[start Given information]

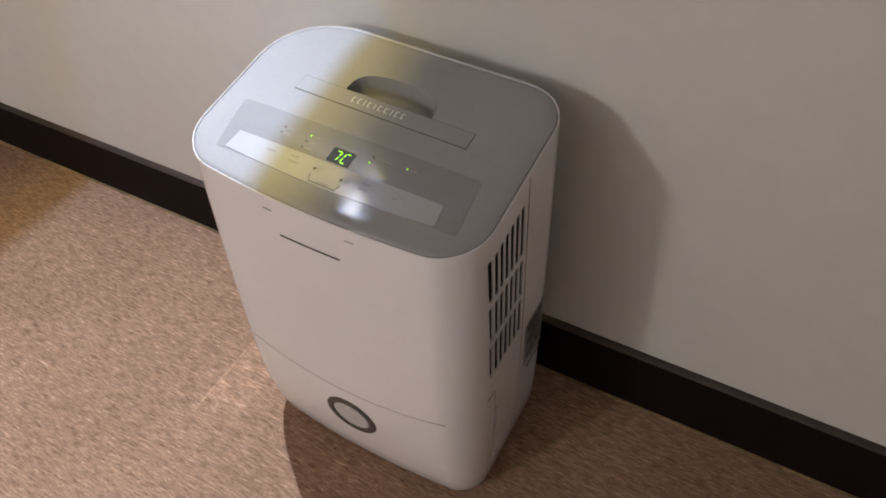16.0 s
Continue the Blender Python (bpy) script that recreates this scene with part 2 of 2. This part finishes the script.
carpet_edge = linked("trim", strip_along([(-0.0165, 0.0), (-0.0155, 0.0022), (-0.0119, 0.0028), (-0.0119, 0.0)], -4.5, 3.1), TAN, 60)
carpet_edge.matrix_world = WALL
tagged(carpet_edge, "frayed tan carpet edge along the baseboard", "trim", kind="structure")

# ceiling with the shaped opening of the warm downlight
src = Vector((-2.7, -1.2, 2.75))
lit = [(-1.5, -0.80), (-1.58, -1.6), (-1.9, -2.6), (-4.2, -2.6), (-4.2, 0.7), (-3.6, 0.37)]
bm = bmesh.new()
edges = []
for loop in ([(-4.6, -3.8), (3.2, -3.8), (3.2, 0.3), (-4.6, 0.3)], [(src.x + (x - src.x) * 0.109, src.y + (y - src.y) * 0.109) for x, y in lit]):
    vs = [bm.verts.new((x, y, 2.45)) for x, y in loop]
    edges += [bm.edges.new((vs[i], vs[(i + 1) % len(vs)])) for i in range(len(vs))]
bmesh.ops.triangle_fill(bm, use_beauty=True, use_dissolve=False, edges=edges)
up = bmesh.ops.extrude_face_region(bm, geom=bm.faces[:])
bmesh.ops.translate(bm, verts=[v for v in up["geom"] if isinstance(v, bmesh.types.BMVert)], vec=(0, 0, 0.02))
ceiling = linked("ceiling", bm, CEILING, 0)
tagged(ceiling, "plain white ceiling with a recessed light opening", "ceiling", kind="structure")
bm = bmesh.new()
box(bm, (-3.1, -1.6, 2.9), (-2.3, -0.8, 2.92))
for lo, hi in (((-3.12, -1.6, 2.475), (-3.1, -0.8, 2.9)), ((-2.3, -1.6, 2.475), (-2.28, -0.8, 2.9)), ((-3.1, -1.62, 2.475), (-2.3, -1.6, 2.9)), ((-3.1, -0.8, 2.475), (-2.3, -0.78, 2.9))):
    box(bm, lo, hi)
tagged(linked("ceiling_light_box", bm, BLACK, 0), "black recessed light box above the ceiling", "light box", kind="structure")

# slotted housing of the wall light: a side plate each way trims the beam, open to the front and below
wall_light = tagged(new("wall_light"), "small black slotted wall light above the dehumidifier", "wall light")
wall_light.location = (LIGHT.x, 0, LIGHT.z)
bpy.context.view_layer.update()
drop = 0.10
zc = LIGHT.z - drop
left, right = LIGHT.x - 0.395 * drop, LIGHT.x + 0.283 * drop
for x0, x1 in ((left - 0.004, left), (right, right + 0.004)):
    part("side_plate", box(bmesh.new(), (x0, -0.24, zc), (x1, -0.012, LIGHT.z + 0.04)), HOUSING, wall_light, smooth=0)
part("top_plate", box(bmesh.new(), (left - 0.004, -0.24, LIGHT.z + 0.041), (right + 0.004, -0.012, LIGHT.z + 0.047)), HOUSING, wall_light, smooth=0)
part("back_plate", box(bmesh.new(), (left - 0.004, -0.0118, zc), (right + 0.004, -0.0105, LIGHT.z + 0.047)), HOUSING, wall_light, smooth=0)

# ---- the dehumidifier ----
CX = -0.0105
TILT, LEAN = 0.16, 0.031


def top_z(x, y, h=0.0):
    return 0.607 + TILT * (y + 0.147) - LEAN * (x - 0.1) - 1.3 * max(0.0, y + 0.098) ** 2 + h


def lid_z(x, y, h=0.0):
    """The lid: the rim's slope with a shallow swell under the controls."""
    a = min(1.0, abs(x - CX) / 0.180)
    b = min(1.0, abs(y + 0.225) / (0.085 if y > -0.225 else 0.068))
    return top_z(x, y, h) + 0.0034 * (1 - a ** 6) * (1 - b * b) ** 2


def table(z, rows, k):
    for a, b in zip(rows, rows[1:]):
        if z <= b[0]:
            t = max(0.0, (z - a[0]) / (b[0] - a[0]))
            return a[k] + (b[k] - a[k]) * t
    return rows[-1][k]


# height, half width, front, back, corner radius
FORM = [(0.014, 0.189, -0.2950, -0.053, 0.038), (0.0152, 0.1912, -0.2975, -0.051, 0.039), (0.018, 0.193, -0.3000, -0.049, 0.040), (0.03, 0.1960, -0.3050, -0.047, 0.042),
        (0.08, 0.2000, -0.3145, -0.045, 0.046), (0.14, 0.2013, -0.3205, -0.043, 0.050), (0.20, 0.2013, -0.3225, -0.041, 0.053), (0.30, 0.201, -0.321, -0.039, 0.055),
        (0.42, 0.1995, -0.315, -0.036, 0.055), (0.53, 0.1972, -0.309, -0.033, 0.055), (0.61, 0.1955, -0.306, -0.028, 0.055)]
BOW = 0.013


def outline(half, front, back, r, inset=0.0, round_back=0.004):
    a, f, b, r = half - inset, front + inset, back - inset, max(0.004, r - inset)
    front_r, pts = r, []
    back_r, wide_r = r + 0.006, r + round_back
    for cx, cy, start in ((a - back_r, b - back_r, 0), (-(a - wide_r), b - wide_r, 90), (-(a - r), f + BOW + r, 180), (a - r, f + BOW + r, 270)):
        r = (back_r, wide_r, front_r, front_r)[start // 90]
        for k in range(11):
            t = radians(start + 9 * k)
            pts.append((cx + r * math.cos(t), cy + r * math.sin(t)))
        if start == 180:
            for k in range(1, 16):
                pts.append((-(a - r) + 2 * (a - r) * k / 16, f + BOW))
    out = []
    for x, y in pts:
        if y < -0.17:
            share = min(1.0, (-0.17 - y) / (-0.17 - (f + BOW)))
            y -= BOW * share * max(0.0, 1 - (x / a) ** 2)
        out.append((x + CX, y))
    return out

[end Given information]

What to do
Output, from the data above, the lines from the line with "Continue the Blender" to the line with "recessed light box" exactly as they stand, both ends included and nothing else.

Reply to the exercise
Continue the Blender Python (bpy) script that recreates this scene with part 2 of 2. This part finishes the script.
carpet_edge = linked("trim", strip_along([(-0.0165, 0.0), (-0.0155, 0.0022), (-0.0119, 0.0028), (-0.0119, 0.0)], -4.5, 3.1), TAN, 60)
carpet_edge.matrix_world = WALL
tagged(carpet_edge, "frayed tan carpet edge along the baseboard", "trim", kind="structure")

# ceiling with the shaped opening of the warm downlight
src = Vector((-2.7, -1.2, 2.75))
lit = [(-1.5, -0.80), (-1.58, -1.6), (-1.9, -2.6), (-4.2, -2.6), (-4.2, 0.7), (-3.6, 0.37)]
bm = bmesh.new()
edges = []
for loop in ([(-4.6, -3.8), (3.2, -3.8), (3.2, 0.3), (-4.6, 0.3)], [(src.x + (x - src.x) * 0.109, src.y + (y - src.y) * 0.109) for x, y in lit]):
    vs = [bm.verts.new((x, y, 2.45)) for x, y in loop]
    edges += [bm.edges.new((vs[i], vs[(i + 1) % len(vs)])) for i in range(len(vs))]
bmesh.ops.triangle_fill(bm, use_beauty=True, use_dissolve=False, edges=edges)
up = bmesh.ops.extrude_face_region(bm, geom=bm.faces[:])
bmesh.ops.translate(bm, verts=[v for v in up["geom"] if isinstance(v, bmesh.types.BMVert)], vec=(0, 0, 0.02))
ceiling = linked("ceiling", bm, CEILING, 0)
tagged(ceiling, "plain white ceiling with a recessed light opening", "ceiling", kind="structure")
bm = bmesh.new()
box(bm, (-3.1, -1.6, 2.9), (-2.3, -0.8, 2.92))
for lo, hi in (((-3.12, -1.6, 2.475), (-3.1, -0.8, 2.9)), ((-2.3, -1.6, 2.475), (-2.28, -0.8, 2.9)), ((-3.1, -1.62, 2.475), (-2.3, -1.6, 2.9)), ((-3.1, -0.8, 2.475), (-2.3, -0.78, 2.9))):
    box(bm, lo, hi)
tagged(linked("ceiling_light_box", bm, BLACK, 0), "black recessed light box above the ceiling", "light box", kind="structure")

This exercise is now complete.